-- Start --
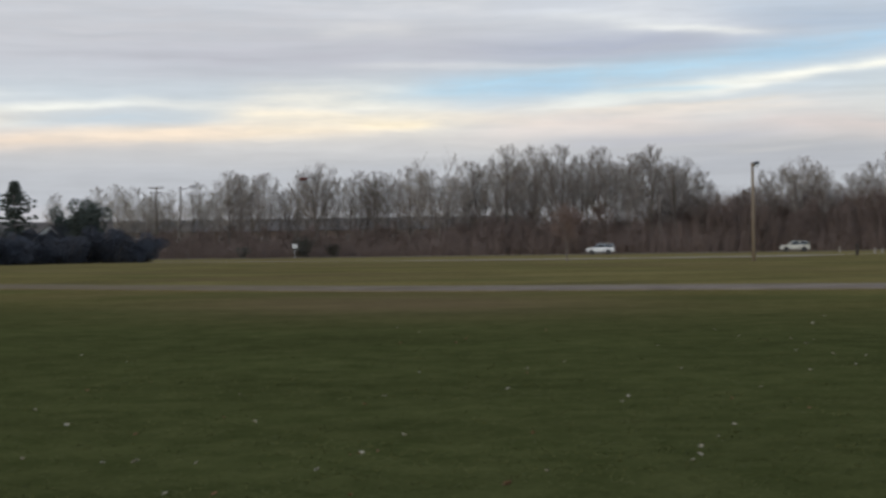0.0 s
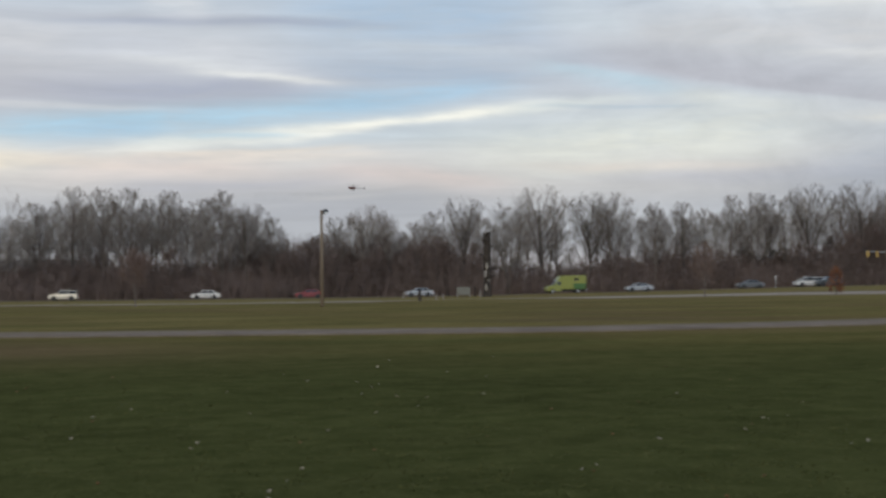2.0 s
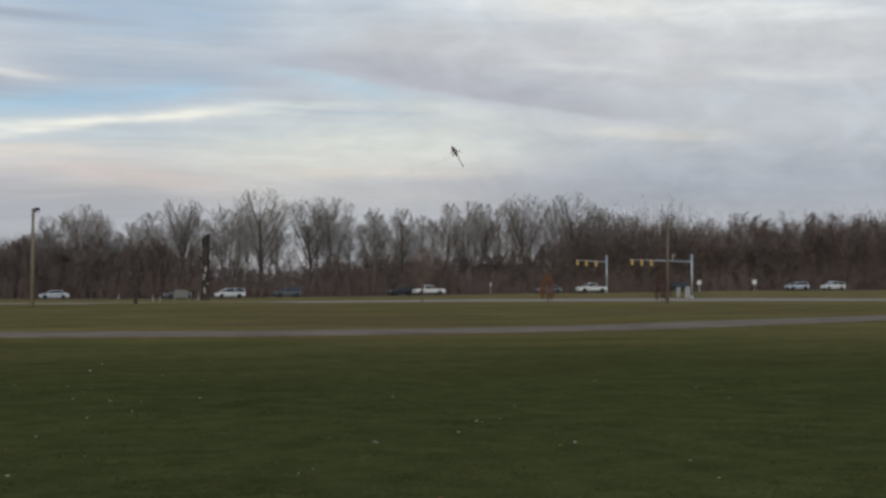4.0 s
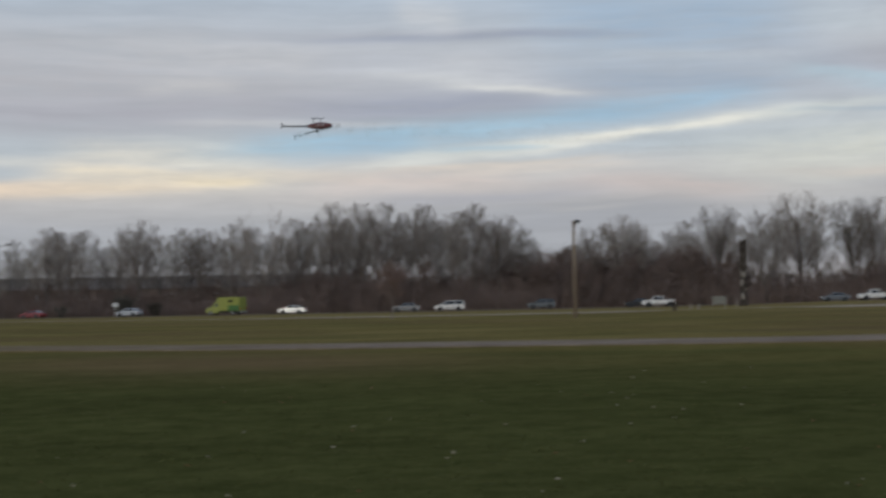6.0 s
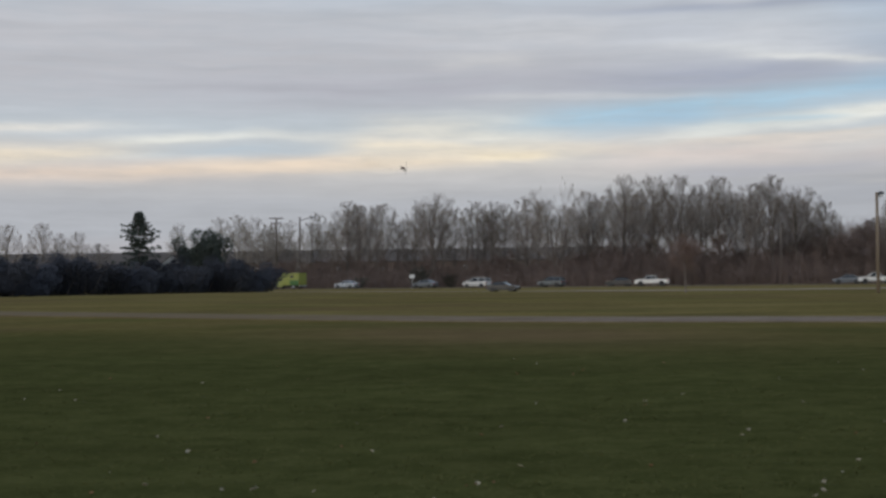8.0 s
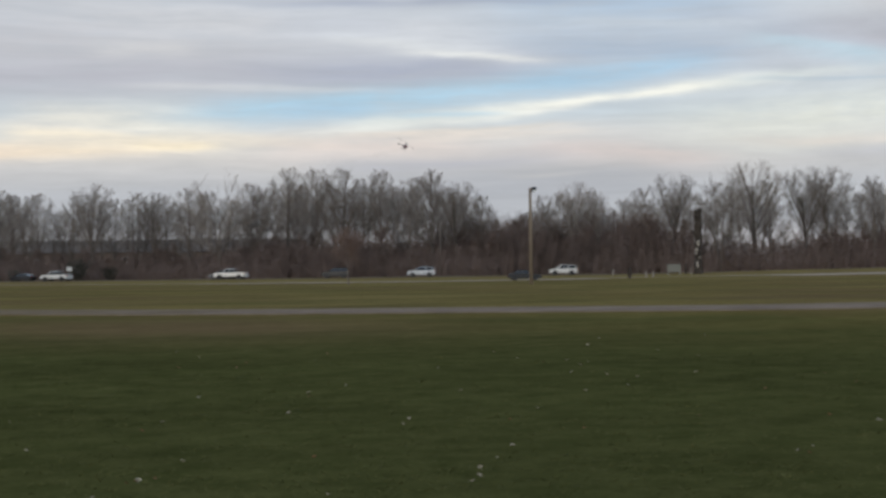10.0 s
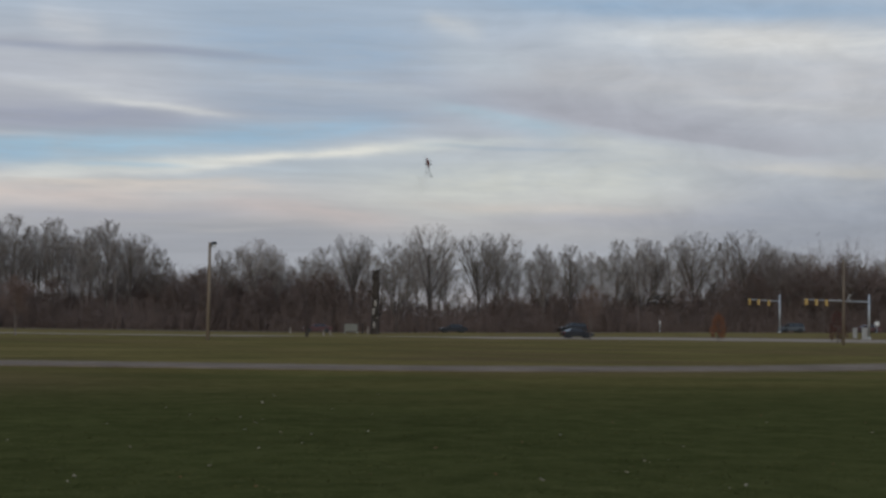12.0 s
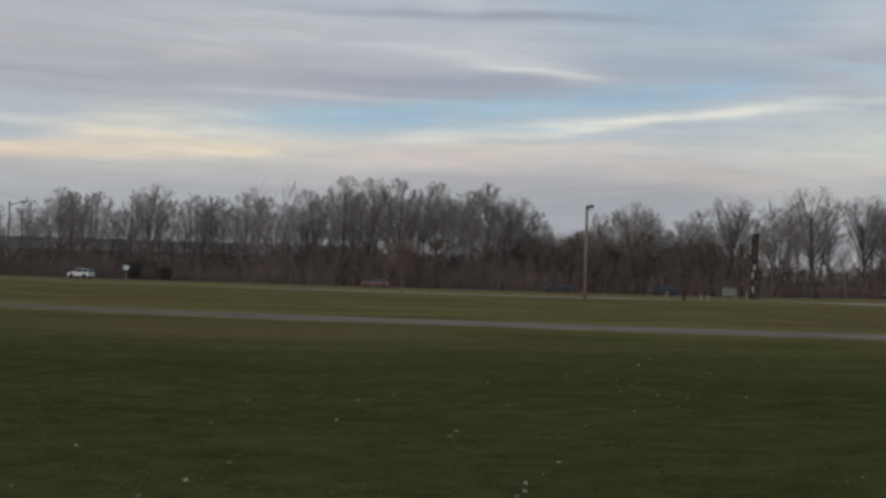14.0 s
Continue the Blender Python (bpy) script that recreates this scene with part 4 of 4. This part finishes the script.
-- End --
▶ _What the task requires_
Omit the pictures and output all of the other material exactly.

▶ _Result of the task_
0.0 s
2.0 s
4.0 s
6.0 s
8.0 s
10.0 s
12.0 s
14.0 s
Continue the Blender Python (bpy) script that recreates this scene with part 4 of 4. This part finishes the script.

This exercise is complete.